Latent Lollygagger: Reconciling our Grief

Stephen Colbert interviewed President-Elect Joe Biden and future First Lady Dr. Jill Biden. There was a section that particularly struck me as more important than perhaps it seems on first listen: a discussion about grief and empathy and the role of the President in guiding a country through loss.

The grief discussion starts at ~2:55

The reason to grieve was implied, throughout this discussion, as the tremendous loss of human life. We’re grieving as a country the loss of 300,000 people; we’re grieving as individuals the loss of one person.

Loss of life can happen through death, which hits us all at once—one moment, that person is here, and then they’re not.

Loss of life can also happen through the entire world turning upside down. As much as some people may try to deny, cry hoax, refuse to wear masks, there’s no question none of us are living the life today that we led in January. This is a more insidious loss—it happens gradually, perhaps with moments that seem especially dramatic (lockdown orders, school closures, jobs lost), but in general we dig in our heels as the inevitable change happens.

This isn’t an exact transcription, but the moments of the exchange that I thought can be used for those of us experiencing loss of a life through death as well as those of us experiencing loss of a life through the world turning upside down.

Our country has an unaddressed grief. What do you think the role of the President is in leading the country to face loss?

Empathy is a critically important thing.

It’s not healthy for the nation… I’m worried that we’re not addressing the grief, that we have to take a moment for the grief.

There is a reason to grieve. We’ve had great loss. We can invest more in mental health. We’re going to get through this, it’s going to be hell.

Dr. Biden:
One of the reasons Joe was elected was his sense of empathy. He understands what they’re going through. We feel their pain, and there’s hope.

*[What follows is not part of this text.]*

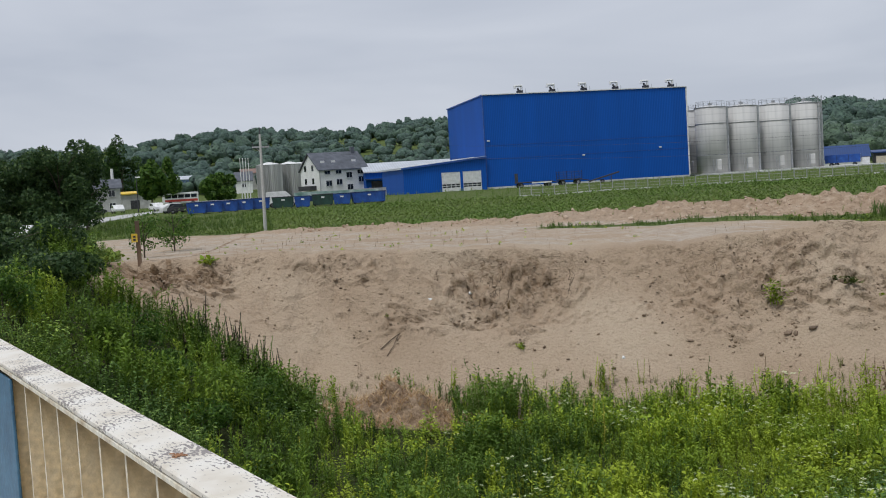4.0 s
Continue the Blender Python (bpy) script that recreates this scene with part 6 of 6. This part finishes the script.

I’m convinced that, as a country, we are missing the ingredients for true reconciliation with the grief we are all experiencing: acknowledgement and empathy.

Acknowledging that we’re grieving, that this is hard, that all we want is to “go back to normal;” acknowledging that there is only a new normal, not the old normal; acknowledging that society isn’t set up to support us during this time; acknowledging that we’re angry and scared and don’t know what to do.

Empathy for those around us experiencing grief, empathy that none of us know what will constitute “it will all be okay,” empathy that we’re all struggling at different levels and paces; empathy that some of us have done the acknowledging and some of us haven’t; empathy that someone acting out of fear isn’t necessarily a horrible person but needs time and space and resources to understand their fear.